If you’re old enough to remember “The Beverly Hillbillies,” the show’s banjo-driven theme song — “The Ballad of Jed Clampett” — might be playing your head right about now.
If you aren’t, you might be among those responsible for the banjo’s newfound popularity, according to Johnny Baier, executive director of the American Banjo Museum in Oklahoma City, Oklahoma.
“Many of those under the age of 35 never saw that show,” Mr. Baier said of the CBS comedy that aired from 1962 to 1971. “I sincerely believe there is something in the air right now with the banjo. People like Steve Martin and Taylor Swift and Mumford & Sons, seemingly unrelated artists, are making the banjo palatable and accessible to younger audiences. It is quite exciting.”
(It’s funny that Mr. Martin, who used the banjo as a prop in his stand-up routines, has become a force behind the instrument’s higher profile. His goofing around with strings invariably segued into a jaw-dropping, virtuoso performance — and then some more jokes. Today, his acoustic shows, especially his performances in which he deftly moves from three-finger picking to more modern chromatic approaches, have won him kudos from music critics.)
Five-time Grammy Award nominee Cia Cherryholmes, 30, is among those who have led the way for young female banjo players to gain national recognition.
Originally a guitarist, Ms. Cherryholmes taught herself banjo when her family’s group, Cherryholmes, became a professional bluegrass band. Although she learned to play bluegrass-style banjo, she quickly gained a reputation as a multitalented artist who infuses elements of blues, pop, and rock into her songwriting and performances.
Cherryholmes disbanded in 2011, and Ms. Cherryholmes has continued to stretch her sound into Delta blues and Celtic work with Songs of the Fall, the duo she formed with husband and well-known guitarist Stetson Adkisson. The duo performs throughout the U.S. behind its latest, self-titled release.
“There are plenty of banjo players that provide inspiration, but oddly there haven’t been a lot of women. I think there are a couple of factors” that have kept women from playing banjo, said Ms. Cherryholmes, whose influences include J.D. Crowe, Kristin Scott Benson and Alison Brown.
“Bluegrass was traditionally a male genre, but now you hear banjo in classical, pop, country rock, everywhere,” she said. “It’s become a new instrument, and there are girls everywhere who play the banjo. That has glamorized it. People think of [contemporary musicians] instead of ‘The Beverly Hillbillies’ when they think of banjo.”
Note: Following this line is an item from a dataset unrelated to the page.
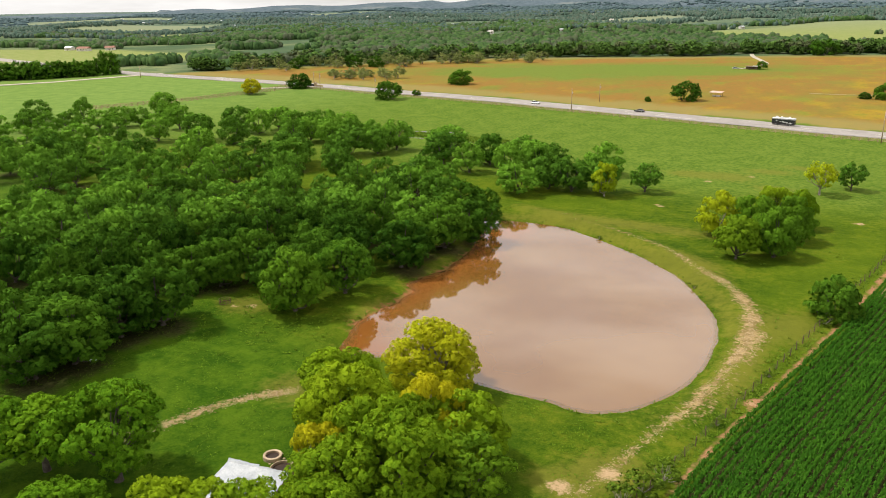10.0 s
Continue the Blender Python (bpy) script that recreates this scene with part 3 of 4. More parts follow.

Ashley Campbell, 27, who famously played banjo in the Rascal Flatts’ video for the song “Banjo,” came to the instrument while studying theater at Pepperdine University in Malibu, California.
“What really surprised me about banjo when I started playing it was how sophisticated and elegant it could be,” said Ms. Campbell, who also played on tour with her father, country icon Glen Campbell, and now tours with artists including Krystal Keith, daughter of country star Toby Keith. “You listen to the banjo on music like that of The Punch Brothers, and you realize it’s not all harsh and in your face. You can play music on it as beautifully as you can play it on any other instrument.”
Banjoist Donna Lynn Caskey agreed, but was concerned she wouldn’t find banjo music fans when she moved to San Francisco from the Tidewater region of Virginia, the home state of legendary country musicians such as the Carter Family, Patsy Cline and Roy Clark.
“I had the feeing this banjo music wouldn’t be here and it was,” said Ms. Caskey, 36. “The first week I was here, I ran into a fiddler in the Farmer’s Market and started getting paying gigs right away. Bit by bit, the work kept coming and expanding.”
Although the Virginia native is well aware of the playing of June Carter Cash and other iconic female banjo players, she said Abigail Washburn (whose husband, banjoist Bla Fleck, recorded a contemporary version of “The Ballad of Jed Clampett”) and Ms. Cherryholmes are most familiar to mainstream fans.
The popularity of the banjo music of such contemporary artists has brought record numbers of visitors to the 21,000-square-foot American Banjo Museum, said Mr. Baier.
“Just look at Mumford & Sons, in particular, and the British-Irish-folk-rock groups, in general,” he said. “Their music isn’t aimed at any traditional banjo audience. We’re seeing a whole new audience. And I don’t believe that will end any time soon.”